The explosion at the ExxonMobil refinery in Torrance last February could have been avoided. It was the negligence of administrators who ignored problems that led to the blast. Fortunately, the incident only caused injuries, but the smoke from the accident choked local residents and left the air in the area even more polluted.
Last Thursday state regulators released their findings on the incident, noting 19 workplace health and safety violations. Eighteen were classified as serious since they could have led to a worker’s death. Half a dozen of these serious violations were also considered willful, because the company took no action to remedy known hazardous conditions at the refinery and intentionally failed to comply with state safety standards.
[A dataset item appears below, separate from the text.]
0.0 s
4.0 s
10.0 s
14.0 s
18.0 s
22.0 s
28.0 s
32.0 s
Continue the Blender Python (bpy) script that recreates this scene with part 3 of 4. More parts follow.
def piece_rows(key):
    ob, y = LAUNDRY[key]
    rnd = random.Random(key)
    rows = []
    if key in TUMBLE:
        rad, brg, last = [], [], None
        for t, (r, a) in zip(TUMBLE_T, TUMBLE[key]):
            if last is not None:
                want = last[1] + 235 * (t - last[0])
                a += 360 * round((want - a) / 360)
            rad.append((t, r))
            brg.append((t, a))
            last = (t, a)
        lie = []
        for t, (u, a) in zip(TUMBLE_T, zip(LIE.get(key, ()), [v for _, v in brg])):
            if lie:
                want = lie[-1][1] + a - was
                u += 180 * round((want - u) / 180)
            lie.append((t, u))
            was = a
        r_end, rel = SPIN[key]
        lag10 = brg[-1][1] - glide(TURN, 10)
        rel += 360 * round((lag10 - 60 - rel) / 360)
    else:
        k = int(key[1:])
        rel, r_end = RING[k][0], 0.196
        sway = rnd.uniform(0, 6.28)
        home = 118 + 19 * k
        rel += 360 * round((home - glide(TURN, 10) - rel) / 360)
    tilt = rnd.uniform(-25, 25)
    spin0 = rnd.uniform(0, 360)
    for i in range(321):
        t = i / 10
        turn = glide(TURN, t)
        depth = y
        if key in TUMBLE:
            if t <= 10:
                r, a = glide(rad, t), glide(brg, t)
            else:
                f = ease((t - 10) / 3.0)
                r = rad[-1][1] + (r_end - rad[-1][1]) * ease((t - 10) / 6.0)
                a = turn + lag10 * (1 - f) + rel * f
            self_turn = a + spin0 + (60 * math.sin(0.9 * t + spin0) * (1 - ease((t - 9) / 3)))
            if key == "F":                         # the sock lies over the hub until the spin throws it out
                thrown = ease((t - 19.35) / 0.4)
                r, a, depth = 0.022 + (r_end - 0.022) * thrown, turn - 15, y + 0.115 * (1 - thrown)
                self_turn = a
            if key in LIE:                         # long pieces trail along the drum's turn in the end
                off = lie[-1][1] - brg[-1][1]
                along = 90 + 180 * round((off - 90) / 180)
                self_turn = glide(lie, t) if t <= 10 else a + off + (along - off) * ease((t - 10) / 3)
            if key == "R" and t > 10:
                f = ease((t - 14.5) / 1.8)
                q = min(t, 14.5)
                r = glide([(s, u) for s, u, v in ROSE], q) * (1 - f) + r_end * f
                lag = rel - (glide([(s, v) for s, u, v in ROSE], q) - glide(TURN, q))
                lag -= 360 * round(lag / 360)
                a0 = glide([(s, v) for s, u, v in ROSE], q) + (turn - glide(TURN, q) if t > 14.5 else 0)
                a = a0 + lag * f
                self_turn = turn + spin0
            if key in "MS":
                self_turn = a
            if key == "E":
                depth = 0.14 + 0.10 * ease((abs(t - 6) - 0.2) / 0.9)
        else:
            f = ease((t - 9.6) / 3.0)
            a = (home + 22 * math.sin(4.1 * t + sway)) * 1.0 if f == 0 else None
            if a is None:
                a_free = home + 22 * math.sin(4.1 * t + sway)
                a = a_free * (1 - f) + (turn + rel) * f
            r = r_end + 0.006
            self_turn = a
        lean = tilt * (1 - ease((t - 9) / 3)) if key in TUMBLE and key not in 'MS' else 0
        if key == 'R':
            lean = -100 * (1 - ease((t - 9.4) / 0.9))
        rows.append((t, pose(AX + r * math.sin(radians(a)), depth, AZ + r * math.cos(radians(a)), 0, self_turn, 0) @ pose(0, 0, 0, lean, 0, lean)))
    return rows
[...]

The report indicates a deliberate decision not to repair a unit that had been working improperly for nine years, according to regulators, making it impossible to measure the pressure in a catalytic cracker unit that ultimately exploded. The incident injured four workers, and hurled debris and contamination into a populated area of Torrance where there are 14 schools.
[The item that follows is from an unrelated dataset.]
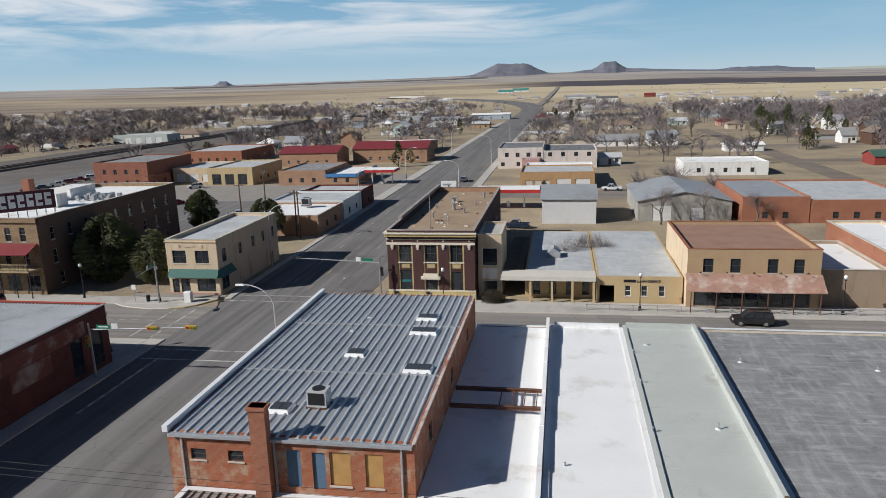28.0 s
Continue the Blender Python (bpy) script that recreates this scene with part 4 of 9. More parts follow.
building("long_shop", "long painted red brick shop row", "shop", -26.4, 5.2, 135.4, 152.6, 5.9, BRICK_ORG, ROOF_DARK, 0.25, coping=None,
         holes={"s": [(0.9, 1.9, 0.1, 2.3, "d"), (7.9, 9.9, 0.9, 3.2, "w"), (10.5, 11.4, 0.1, 3.2, "d"), (12.1, 14.1, 0.9, 3.2, "w"), (18.5, 19.7, 0.1, 2.2, "k"), (27.6, 30.6, 0.1, 3.4, "W")], "e": row(3, 3, 5, 1.6, 1.0, 3.0)}, style={"frame": FRAME_D, "blank": COPING})
building("white_hall", "white painted hall with a tall front parapet", "hall", -17.8, 5.6, 159.5, 172.5, 7.6, WHITE_WALL, ROOF_WHITE, 0.9, coping=COPING_WHITE, holes={"s": row(6, 1.6, 3.6, 0.9, 5.2, 6.4, "k"), "w": row(2, 3, 4.5, 0.9, 3.5, 5.0)}, style={"blank": STONE_GREY}, steps={"s": [(0, 4, 7.3), (4, 19, 7.7), (19, 23.4, 7.3)]})
building("white_hall", "low white front room of the hall with a pale roof", "hall", -17.8, 5.6, 153.0, 159.4, 5.3, WHITE_WALL, ROOF_LITE, 0.3, coping=COPING_WHITE)
building("store_block", "rendered brick store with a blue-grey metal roof", "store", -90.4, -62.7, 157.4, 171.4, 6.1, BRICK_PINK, METAL_BLUE, 0.05, coping=None, holes={"s": [(23.0, 24.0, 3.0, 4.0, "w"), (16, 17, 1, 2.2, "k")], "e": row(2, 3, 5, 1.0, 1.5, 3), "w": row(3, 2, 4.3, 2.4, 0.6, 3.0, "W"), "n": row(6, 2, 4.2, 1.0, 3.2, 4.2, "w")})
building("corner_store", "two-storey red brick store with a seamed metal roof", "store", -91.6, -74.5, 188.7, 220.9, 7.9, BRICK_PAT, METAL_DARK, 0.12, coping=None,
         holes={"s": [(1.6, 2.7, 5.9, 6.7, "w"), (4.3, 5.4, 5.9, 6.7, "w"), (8.4, 9.4, 4.3, 7.0, "k"), (11.4, 12.8, 4.6, 7.0, "b"), (13.8, 15.0, 4.6, 7.0, "b"), (10.2, 11.1, 4.2, 6.9, "k")], "e": row(3, 5, 10, 1.0, 5.2, 6.6), "w": row(7, 2, 4.6, 1.2, 4.8, 6.6) + row(4, 3, 8, 4, 0.7, 3, "W"), "n": row(5, 1.5, 3.2, 1.2, 4.8, 6.6) + row(2, 1.5, 8, 6, 0.6, 3.2, "W")}, style={"frame": FRAME_D, "blank": DOOR_BLUE})
building("rear_annex", "low rear annex with a rusty ribbed roof", "annex", -90.6, -74.6, 179.4, 188.6, 3.8, STUCCO_CRM, METAL_RUST, 0.12, coping=COPING_WHITE, cope=0.05, holes={"s": [(5, 6, 1.9, 2.4, "o"), (9.5, 10.5, 1.9, 2.4, "o"), (13, 14, 0.1, 2.2, "d")]})
SHOPS = [(-74.4, -66.5, "shop with a white coated roof and a steel beam", ROOF_WHITE, 4.07, [(2.4, 4.0, 0.9, 2.4, "k"), (5.4, 7.4, 0.1, 3, "k")]), (-66.4, -58.9, "shop with a bright white roof", ROOF_WHITE, 4.27, [(0.6, 3.2, 2.0, 3.0, "w"), (4.6, 5.6, 0.1, 2.2, "d")]),
         (-58.8, -51.4, "shop with a smooth grey-green coated roof", M("grey_green_coating", (0.47, 0.49, 0.46), 0.8, 0.06, 0.25, 4, 0.1, stain=(0.34, 0.32, 0.28), amount=0.12), 4.35, [(0.8, 2.0, 0.9, 2.0, "w"), (2.6, 4.6, 2.0, 3.0, "w"), (5.5, 7.1, 0.1, 2.7, "d")])]
for x0, x1, text, roof, h, s in SHOPS:
    building("shop", text, "shop", x0, x1, 180.1, 222.6, h, PLASTER_OLD, roof, 0.12, coping=roof, cope=0.04, group="shops in the row", holes={"s": s, "n": [(0.6, x1 - x0 - 0.6, 0.5, 3.0, "W")]}, style={"door": DOOR_WHITE if x0 > -70 else DOOR_BRN, "frame": FRAME_D, "blank": STONE_GREY})
building("storehouse", "wide cream storehouse with a stained grey roof", "store", -51.2, -25.2, 179.7, 222.5, 4.35, M("pale_plaster", (0.60, 0.53, 0.43), 0.9, 0.1, 0.4, stain=(0.45, 0.36, 0.25), amount=0.35, streak=True), ROOF_GREY, 0.3, coping=COPING_WHITE, cope=0.04, holes={"s": [(3.2, 3.9, 2.5, 3.1, "w"), (5.2, 13.2, 0.1, 3.2, "g"), (14.0, 14.6, 2.5, 3.0, "w"), (18, 20, 0.1, 2.4, "g")], "n": [(2, 10, 0.5, 3, "W"), (14, 22, 0.5, 3, "W")]}, style={"garage": DOOR_BLUE, "frame": FRAME_D})
# south wall is coloured grey for the alley shade on its white paint
building("white_block", "white two-storey block with a bright white roof", "building", -22.0, -8.7, 195.2, 226.0, 7.4, WHITE_WALL, ROOF_WHITE, 0.25, coping=COPING_WHITE, walls={"s": M("shaded_grey_wall", (0.36, 0.37, 0.39), 0.9, 0.15, 0.5, stain=(0.52, 0.52, 0.52), amount=0.4, streak=True), "w": STUCCO_CRM}, holes={"s": [(2, 3.6, 4.4, 5.6, "w"), (5.6, 7, 4.4, 5.6, "w"), (9.5, 10.8, 4.4, 5.6, "w"), (2, 3.4, 0.8, 2.2, "w"), (6, 7.2, 0.1, 2.2, "d"), (9, 11.4, 0.2, 2.5, "g")], "e": row(5, 3, 5.5, 1.2, 4.4, 5.8)}, style={"frame": FRAME_D})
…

The fine for such irresponsibility is the ridiculous sum of $566,000, for a corporation that posted profits of $4.9 billion in the first quarter of 2015. This is the maximum fine authorized under law in such cases. Such a low amount represents just another cost of doing business for the oil company—nothing its executives will lose any sleep over.
The problem is the lack of teeth in the sanctions doled out to discourage willful noncompliance with safety standards, such as the absence of active rather than passive monitoring, as is currently the case. In 2007, the authorities discovered the problem that caused the blast in 2015, and just after the incident, they returned to the plant. It is as if the regulators were reappearing to conduct the autopsy, when they had everything they needed to prevent the death.
In Sacramento, the pollution caused by refineries like the one in Torrance is being discussed. Addressing that problem is a good thing, but lawmakers need to reform the regulations governing those plants so they are subject to real oversight, and violations of safety standards receive sanctions that set an example to encourage compliance. That is the least the refinery’s neighbors deserve.